On Monday, President Trump called for the withdrawal of American troops from Syria’s border with Turkey, despite appeals from Republicans Congress members, the State Department, and the international community. The withdrawal allowed for Turkish forces to invade Northeastern Syria this week in an attempt to eliminate Kurdish strongholds along the Turkish-Syrian border, and establish a safe-zone for the return of Syrian refugees currently residing in Turkey. The move is projected to be disastrous for the Kurdish-led Syrian Democratic forces, who are both allies to the U.S. and instrumental in containing IS fighters in Northeastern Syria. Though President Trump threatened to devastate the Turkish economy in case of an escalated attack against the Kurds, he implied in a tweet that mediation was his preferred solution.

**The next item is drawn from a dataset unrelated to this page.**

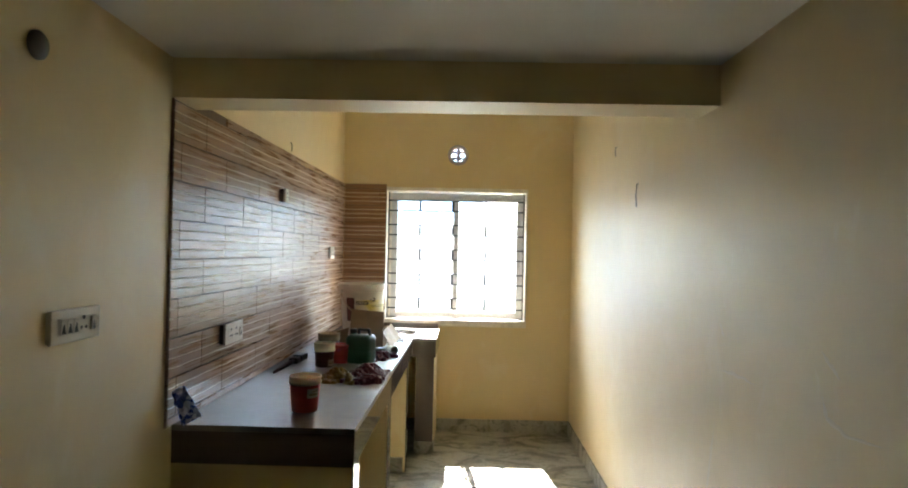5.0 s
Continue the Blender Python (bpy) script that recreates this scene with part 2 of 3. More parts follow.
# ---- the room ----
XL, XR, YB, YE = -0.685, 1.30, 3.26, -1.30
ZT = 2.90


def structure(name, bm, material, label=""):
    return tagged(part(name, bm, material, None, label), kind="structure")


structure("floor", boxes((-8.0, 8.0, -9.0, 3.5, -0.15, 0.0)), MARBLE, "grey-green swirled marble floor with a dull polish")
XN = -0.655
structure("wall_left", prism([(XL, YB), (XL - 0.115, YB), (XN - 0.115, YE), (XN, YE), (XL, -0.06)], 0, ZT), WALL, "cream-yellow painted partition wall")
structure("wall_right", boxes((XR, XR + 0.12, YE, YB, 0, ZT)), WALL, "cream-yellow painted wall with pale smears")
# the window wall, with its opening and a round vent above it
WX0, WX1, WZ0, WZ1 = -0.3088, 0.912, 0.926, 2.085
VX, VZ, VR = 0.305, 2.38, 0.085


def back_wall():
    bm = boxes((XL - 0.115, WX0, YB, YB + 0.23, 0, ZT), (WX1, XR + 0.12, YB, YB + 0.23, 0, ZT),
               (WX0, WX1, YB, YB + 0.23, 0, WZ0), (WX0, WX1, YB, YB + 0.23, VZ + 0.15, ZT))
    ring = [(VX + VR * math.cos(2 * math.pi * k / 28), VZ + VR * math.sin(2 * math.pi * k / 28)) for k in range(28)]
    plate = prism([(WX0, WZ1), (WX1, WZ1), (WX1, VZ + 0.15), (WX0, VZ + 0.15)], 0, 0.23, ring)
    bmesh.ops.transform(plate, matrix=Matrix(((1, 0, 0, 0), (0, 0, 1, YB), (0, 1, 0, 0), (0, 0, 0, 1))), verts=plate.verts)
    tmp = bpy.data.meshes.new("tmp")
    plate.to_mesh(tmp)
    plate.free()
    bm.from_mesh(tmp)
    bpy.data.meshes.remove(tmp)
    return bm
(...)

A Trump Administration spokesperson announced this week that the White House will not cooperate with the impending impeachment investigation into President Trump’s interactions with Ukrainian officials.
Other News: Turkish Offensive in Syria
At least 11 people have been killed in Northeastern Syria as the Turkish offensive against the Syrian Democratic Forces, a Kurdish-led resistance force, enters its third day. Tens of thousands of civilians have fled their homes as attacks have escalated, prompting widespread criticism from the international community. The fighting between the SDF and Turkish forces is concentrated around the two border towns of Ras al-Ain and Tal Abyad. The SDF has responded to the attacks by shelling nearby Turkish border towns, resulting in at least five casualties.